Anthropologists and archaeologists from the Chinese Academy of Sciences in Beijing have found physical evidence that could prove that the use of marijuana was present two and a half millennia ago. Even more interesting was their findings that smoking pot in those days was actually part of rituals and religious activities.

The core of the study, published on Science Advances, was the extraction of 10 wooden braziers from eight tombs in the Jirzankal Cemetery within the far-western part of China. The braziers contained stones with burn marks. The materials were analyzed through gas chromatography-mass spectrometry and nine of the burner tools contained traces of marijuana.

Given that traces of marijuana were detected in the wooden burners, it is now believed that it is proof of the earliest practice of smoking or inhaling cannabis. And since several of the same materials were found in tombs within a known burial ground, it is very likely that smoking marijuana used to be a ritualistic practice during funerals.

The type of marijuana found in the tombs of Jirzankal Cemetery contained tetrahydrocannabinol or THC. It is basically the potent psychoactive component in cannabis. Previously, scientists found traces of pot in Jiayi Cemetery dating back to 1,000 years. But it did not have THC leading them to believe that marijuana, in this case, could have only been used for other purposes like clothes.

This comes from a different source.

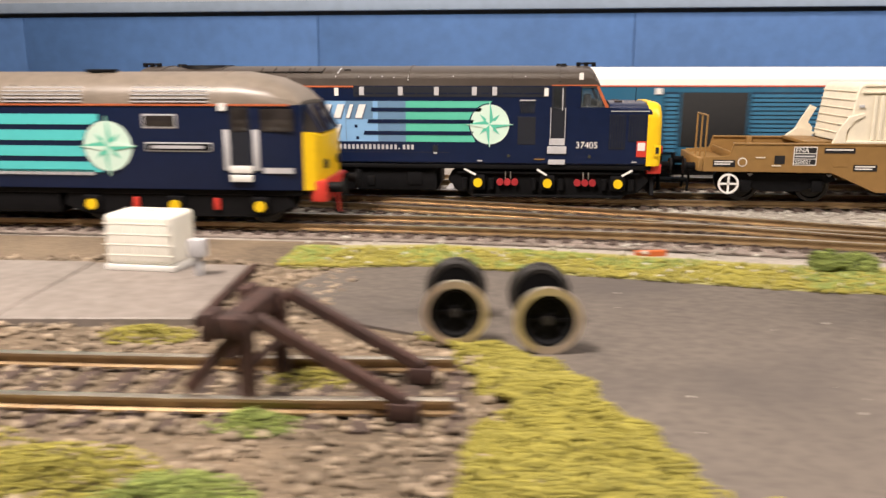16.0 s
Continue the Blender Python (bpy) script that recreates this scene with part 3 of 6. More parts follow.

This then proves that marijuana was used in Jirzankal Cemetery 2,500 years ago likely mainly for its psychoactive effects. “It’s a wonderful example of how closely intertwined humans are and have been with the biotic world around them, and that they impose evolutionary pressures on the plants around them,” co-author Robert Spengler from the Max Planck Institute for the Science of Human History in Jena, Germany told National Georgraphic.